* **What needs to be done**: Only one portion of the data is to be written out: from the line bearing "Continue the Blender" through the line bearing "return [(x0, z0), (x1, z1), (x1, z1". Write it exactly as it appears.

------ Information supplied ------

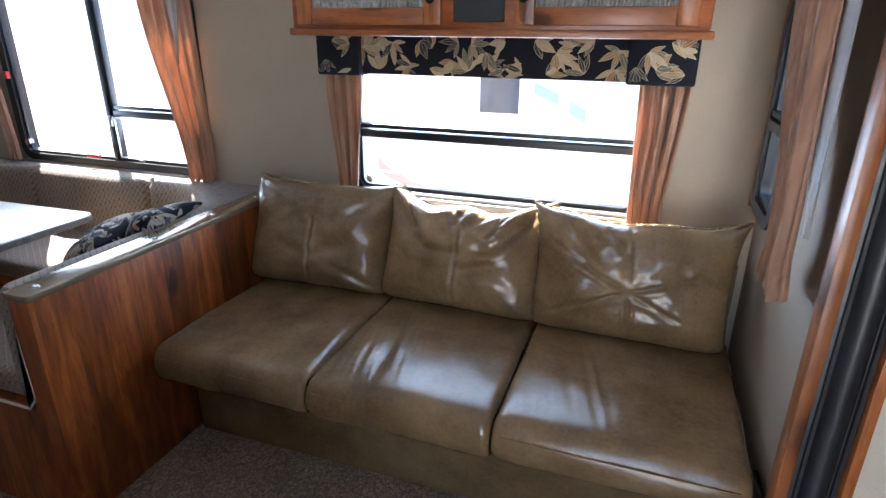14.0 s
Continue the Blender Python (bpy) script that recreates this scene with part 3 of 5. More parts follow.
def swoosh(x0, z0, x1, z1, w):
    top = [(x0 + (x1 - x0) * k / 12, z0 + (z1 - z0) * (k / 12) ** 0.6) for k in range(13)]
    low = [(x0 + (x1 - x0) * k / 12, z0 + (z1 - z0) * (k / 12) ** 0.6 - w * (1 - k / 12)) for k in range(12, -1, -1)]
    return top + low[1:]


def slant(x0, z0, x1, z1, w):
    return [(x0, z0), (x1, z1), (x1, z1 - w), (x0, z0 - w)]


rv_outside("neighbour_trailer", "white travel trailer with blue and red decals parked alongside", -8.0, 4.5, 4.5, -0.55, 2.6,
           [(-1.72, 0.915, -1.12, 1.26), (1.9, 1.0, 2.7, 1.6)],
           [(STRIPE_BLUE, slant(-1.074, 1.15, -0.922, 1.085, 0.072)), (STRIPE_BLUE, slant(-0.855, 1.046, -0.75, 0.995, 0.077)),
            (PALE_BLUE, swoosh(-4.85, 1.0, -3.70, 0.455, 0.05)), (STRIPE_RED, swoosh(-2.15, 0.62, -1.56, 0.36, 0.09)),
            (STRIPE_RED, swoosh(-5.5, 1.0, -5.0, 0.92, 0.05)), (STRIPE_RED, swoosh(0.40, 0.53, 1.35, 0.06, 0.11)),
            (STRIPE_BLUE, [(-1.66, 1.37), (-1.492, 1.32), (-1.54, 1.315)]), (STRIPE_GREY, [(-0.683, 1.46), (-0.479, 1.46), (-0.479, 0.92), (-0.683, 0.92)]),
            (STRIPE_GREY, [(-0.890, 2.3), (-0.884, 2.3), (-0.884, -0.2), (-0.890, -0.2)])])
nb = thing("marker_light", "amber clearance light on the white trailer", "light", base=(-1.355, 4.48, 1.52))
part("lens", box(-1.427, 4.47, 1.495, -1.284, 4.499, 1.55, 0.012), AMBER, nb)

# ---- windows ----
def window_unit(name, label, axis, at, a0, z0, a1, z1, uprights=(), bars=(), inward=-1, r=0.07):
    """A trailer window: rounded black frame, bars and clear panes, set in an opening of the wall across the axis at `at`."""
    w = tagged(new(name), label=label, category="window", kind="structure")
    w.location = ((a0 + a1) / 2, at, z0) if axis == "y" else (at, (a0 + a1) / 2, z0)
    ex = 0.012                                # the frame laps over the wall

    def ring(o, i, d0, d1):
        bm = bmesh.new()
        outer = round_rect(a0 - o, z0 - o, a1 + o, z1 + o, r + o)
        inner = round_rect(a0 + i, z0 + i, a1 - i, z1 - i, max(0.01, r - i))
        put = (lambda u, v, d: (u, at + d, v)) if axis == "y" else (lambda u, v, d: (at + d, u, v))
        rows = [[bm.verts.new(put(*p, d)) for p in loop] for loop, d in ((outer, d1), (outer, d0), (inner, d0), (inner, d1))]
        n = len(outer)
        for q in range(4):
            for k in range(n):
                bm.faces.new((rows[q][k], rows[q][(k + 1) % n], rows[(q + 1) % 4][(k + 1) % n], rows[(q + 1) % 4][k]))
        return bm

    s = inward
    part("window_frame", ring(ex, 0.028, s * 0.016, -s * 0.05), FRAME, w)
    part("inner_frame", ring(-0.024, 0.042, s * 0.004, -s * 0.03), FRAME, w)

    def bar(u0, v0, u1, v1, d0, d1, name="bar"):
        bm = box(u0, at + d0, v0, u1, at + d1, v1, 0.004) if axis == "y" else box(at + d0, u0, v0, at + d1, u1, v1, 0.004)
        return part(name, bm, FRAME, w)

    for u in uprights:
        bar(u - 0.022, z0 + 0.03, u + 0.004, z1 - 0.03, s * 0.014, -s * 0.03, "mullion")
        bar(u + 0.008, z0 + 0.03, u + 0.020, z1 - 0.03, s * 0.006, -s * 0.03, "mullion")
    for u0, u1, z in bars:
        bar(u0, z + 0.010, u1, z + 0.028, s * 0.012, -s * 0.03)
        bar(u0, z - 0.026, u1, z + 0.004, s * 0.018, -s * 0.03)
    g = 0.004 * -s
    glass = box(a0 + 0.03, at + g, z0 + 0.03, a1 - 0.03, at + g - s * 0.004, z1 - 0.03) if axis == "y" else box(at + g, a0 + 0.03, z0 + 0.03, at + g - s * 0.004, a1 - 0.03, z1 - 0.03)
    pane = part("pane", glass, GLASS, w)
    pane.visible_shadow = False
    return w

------

* **Answer to the task**:
Continue the Blender Python (bpy) script that recreates this scene with part 3 of 5. More parts follow.
def swoosh(x0, z0, x1, z1, w):
    top = [(x0 + (x1 - x0) * k / 12, z0 + (z1 - z0) * (k / 12) ** 0.6) for k in range(13)]
    low = [(x0 + (x1 - x0) * k / 12, z0 + (z1 - z0) * (k / 12) ** 0.6 - w * (1 - k / 12)) for k in range(12, -1, -1)]
    return top + low[1:]


def slant(x0, z0, x1, z1, w):
    return [(x0, z0), (x1, z1), (x1, z1 - w), (x0, z0 - w)]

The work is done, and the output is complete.